「上海棟華」は「大生農業金融」に

「大生農業金融」(1103)は3月31日公告を発表し、監査法人から2015年度の本決算を完成させるには、もう少し時間を要するという理由で、配当金の有無などを決める董事会(役員会)は期日通り開催が出来なく、4月1日から同社株式の取引停止を香港証券取引所に申請したことを明らかにしました。

「大生農業金融」の社名について余り馴染みのない投資家の方も多いかと思いますが、しかし「上海棟華石油」と言ったらピンと来る方も多いことでしょう。先日の勉強会でもまた当社へのメッセージでも同社について複数お問い合わせを頂いておりますので今日、特別に取り上げることにしました。

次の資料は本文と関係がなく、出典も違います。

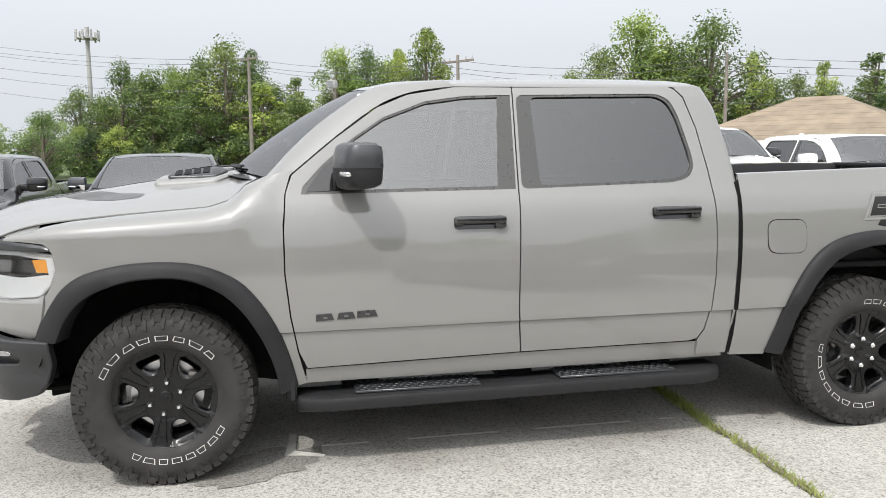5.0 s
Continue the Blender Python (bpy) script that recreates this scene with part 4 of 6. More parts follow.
def build_front(root, style, fine, paintwork, trim, panel, twin, on):
    fa = steps(-1.7, 1.7, 0.06)
    fz = [0.84, 0.90, 0.96, 1.02, 1.08]
    # moulding over the grille and lamps
    ht = np.array([(2.795, 0.0), (2.795, 0.045), (2.815, 0.082), (2.808, 0.25), (2.790, 0.40), (2.742, 0.565), (2.700, 0.640), (2.665, 0.695), (2.615, 0.757), (2.555, 0.818), (2.515, 0.845)])
    end = wing(ux(np.array([2.45, 2.38, 2.325, 2.30])), np.array([1.146, 1.141, 1.134, 1.12]), np.full(4, 0.0))
    tops = np.vstack([np.c_[ht, np.zeros(len(ht))], end])
    ys = np.r_[0, 0.045, 0.082, 0.25, 0.40, 0.565, 0.61, 0.66, 0.73, 0.80, 0.845, [np.interp(x, [2.28, 2.42, 2.545], [0.965, 0.918, 0.835]) for x in (2.45, 2.38, 2.325, 2.30)]]
    low = np.interp(ys, [0, 0.25, 0.511, 0.569, 0.61, 0.664, 0.80, 0.93, 0.96], [1.132, 1.131, 1.127, 1.115, 1.104, 1.116, 1.112, 1.108, 1.106])
    us = np.array([float(uy(y)) for y in ys[:11]] + [float(ux(x)) for x in (2.45, 2.38, 2.325, 2.30)])
    swell = np.interp(ys, [0, 0.58, 0.68, 0.95], [0.028, 0.024, 0.006, 0.002])
    foot = skin(us, low, swell)
    rows = []
    for t in np.linspace(0, 1, 113 if fine else 43):
        k = t * (len(us) - 1)
        at_ = lambda m: np.array([np.interp(k, np.arange(len(us)), m[:, j]) for j in range(3)])
        a, b, s = at_(tops), at_(foot), float(np.interp(k, np.arange(len(us)), swell))
        if k <= len(ht) - 1:
            a = hood_map(a[:1], a[1:2], np.array([-0.010]))[0]
        elif k < len(ht):
            f, c = k - len(ht) + 1, hood_map(ht[-1:, 0], ht[-1:, 1], np.array([-0.010]))[0]
            a = c * (1 - f) + end[0] * f
        o = np.array([float(np.interp(np.interp(k, np.arange(len(us)), us), PU, m)) for m in (NX, NY)] + [0.0])
        rows.append([tuple(q) for q in (a - 0.03 * o, a + 0.002 * o, a + 0.10 * (b - a) + 0.006 * o, a + 0.45 * (b - a) + (0.008 + 0.3 * s) * o, b + 0.004 * o + np.array([0, 0, 0.010]), b, b - 0.045 * o)])
    strip = [[(x, -y, z) for x, y, z in r] for r in rows[:0:-1]] + rows
    bm = surface(strip)
    turn_out(bm, lambda f: f.normal.x + 0.4 * f.normal.z)
    part("grille_moulding", bm, SATIN if style == "offroad" else paintwork, root, "satin gunmetal moulding" if style == "offroad" else "", 35)
    # near-black strip added behind the moulding, so its gaps read as deep shade
    fill = surface([[tuple(q) for q in NOSE(np.full(3, u), np.array([1.06, 1.11, 1.150]), np.array([-0.06, -0.05, -0.055]))] for u in np.linspace(-1.18, 1.18, 49)])
    turn_out(fill, lambda f: f.normal.x)
    part("nose_filler", fill, SHADE, root)
    if style == "offroad":
        o = [(0.0, 1.130), (0.505, 1.125), (0.567, 1.112), (0.602, 1.098), (0.667, 0.914), (0.583, 0.806), (0.535, 0.790), (0.408, 0.796), (0.362, 0.812), (0.345, 0.840), (0.313, 0.921), (0.289, 0.985), (0.262, 1.010), (0.0, 1.014)]
        h = [(0.0, 1.108), (0.515, 1.098), (0.540, 1.090), (0.578, 0.984), (0.590, 0.918), (0.548, 0.853), (0.418, 0.855), (0.384, 0.886), (0.357, 0.964), (0.318, 1.038), (0.266, 1.056), (0.0, 1.060)]
        ou, hu = nose(o), nose(h)
        fr = ou + [(-a, b) for a, b in ou[-2:0:-1]]
        ho = hu + [(-a, b) for a, b in hu[-2:0:-1]]
        def fmap(a, b, d):
            return NOSE(a, b, d + 0.012 + np.interp(np.abs(a), [0.25, 0.42, 0.6], [0.018, 0.012, 0.0]) - 0.03 * np.interp(b, [1.08, 1.13], [0, 1]))
        grille = part("grille_frame", sheet(rounded(shrink(fr, 0.010), 0.03, 3), [rounded(shrink(ho, -0.012), 0.028, 3)], fmap, fa, fz, 0.07, 0.014), SATIN, root, "satin gunmetal grille surround", 30)
        big = nose([(0.0, 1.12), (0.60, 1.12), (0.66, 0.91), (0.56, 0.79), (0.0, 0.78)])
        big = big + [(-a, b) for a, b in big[-2:0:-1]]
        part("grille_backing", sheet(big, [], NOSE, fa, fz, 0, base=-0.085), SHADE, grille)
        part("grille_mesh", honeycomb(NOSE, inside(big), -0.62, 0.62, 0.80, 1.115, 0.046, 0.0115, -0.052), MESHBLACK, grille, "black honeycomb grille mesh")
        for k, (y0, y1) in enumerate(((0.230, 0.085), (0.070, -0.070), (-0.085, -0.230))):
            b = [(y0, 0.915), (y0 - 0.006, 0.970), (y1 + 0.004, 0.970), (y1, 0.915)]
            m = (y0 + y1) / 2
            hole = [(m + 0.022, 0.927), (m + 0.018, 0.949), (m - 0.018, 0.949), (m - 0.022, 0.927)]
            bu = [(math.copysign(float(uy(abs(a))), a), z) for a, z in b]
            hl = [(math.copysign(float(uy(abs(a))), a), z) for a, z in hole]
            part("grille_badge", sheet(bu, [hl], NOSE, [], [], 0.03, 0.003, 0.012), BUMPER, grille, "gunmetal badge block")
    else:
        o = nose([(0.0, 1.130), (0.50, 1.125), (0.60, 1.095), (0.66, 0.92), (0.60, 0.80), (0.50, 0.775), (0.0, 0.775)])
        h = nose([(0.0, 1.100), (0.49, 1.096), (0.56, 1.075), (0.61, 0.92), (0.565, 0.83), (0.49, 0.81), (0.0, 0.81)])
        fr, ho = o + [(-a, b) for a, b in o[-2:0:-1]], h + [(-a, b) for a, b in h[-2:0:-1]]
        grille = part("grille_frame", sheet(fr, [ho], NOSE, fa, fz, 0.06, 0.012), trim, root, "bright grille surround", 30)
        part("grille_backing", sheet(ho, [], NOSE, fa, fz, 0, base=-0.06), SHADE, grille)
        for z in (0.86, 0.915, 0.99, 1.045):
            b = nose([(0.0, z - 0.012), (0.58, z - 0.012), (0.58, z + 0.012), (0.0, z + 0.012)])
            bar = [(-b[1][0], z - 0.012), (b[1][0], z - 0.012), (b[2][0], z + 0.012), (-b[2][0], z + 0.012)]
            part("grille_bar", sheet(bar, [], NOSE, fa, [], 0.03, 0.004, -0.02), trim if z in (0.915, 0.99) else PLASTIC, grille)
        for y0, y1 in ((0.20, 0.075), (0.06, -0.06), (-0.075, -0.20)):
            bu = [(math.copysign(float(uy(abs(a))), a), z) for a, z in ((y0, 0.925), (y0, 0.98), (y1, 0.98), (y1, 0.925))]
            part("grille_badge", sheet(bu, [], NOSE, [], [], 0.03, 0.003, 0.01), CHROME, grille)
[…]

全く畑違いの社名で同じ会社とは思えないかもしれませんが、「大生農業金融」とは「上海棟華石油」から社名変更した会社で、同じ会社のことです。

2006年、2007年と2009年の考察団で、3回に渡って現在の社長で当時董事会秘書を務めていた莫氏に上海の会場に来てもらって同社について説明をしてもらいました。

同社はアスファルトの輸入販売から石油精製、道路、橋梁の工事などを手掛ける会社で、2005年7月香港GEM市場に上場していましたが、2012年7月メインボードに鞍替え上場に成功し、証券コードは「8251」から「1103」に変わり、2014年4月、深センにある大生農業集団を大株主として迎え入れ、昨年7月の株主総会で社名を現在の「大生農業金融」に変更する提案があり、証券取引所の認可もあって今年の2月1日から社名を正式に変更しています。

今回の取引停止の理由について、本決算の発表が期日通りできないとのことですが、直近の決算は昨年12月に発表した11月までの業績予想で、純利益は本業の石油関連製品の売上高増とコスト削減で30%以上の純利益を計上すると見込まれていました。

遡って2013年の本決算では、現金配当のほか、大株主を迎え入れるための布陣と思われる株式の無償交付を実施し、2014年も同様の無償交付を実施しています。

大株主を迎え入れた後、同社は「政府が進める農業と農産品販売システムの改革というタイミングで、インターネットとモノのインターネット(IoT)技術、革新的金融を駆使し、内陸の農産物流通システムの構造転換を図り、近代的でスマートな農産物卸売りマーケットの運営と管理を主業とするプラットホームをつくること」(蘭華生新会長)を目標に掲げています。

社名変更に伴い、業態を変更し、農産品の流通システムの構築を卸売プラットホームと、そのための情報技術とデータセンター、更に金融サービスプラットホーム作りから着手することにしていますが、業態変更後の初めての本決算でどのような結果が出るのか特に利益を出している石油関連製品の取扱いなどについてどのような判断が出されるかは注目されます。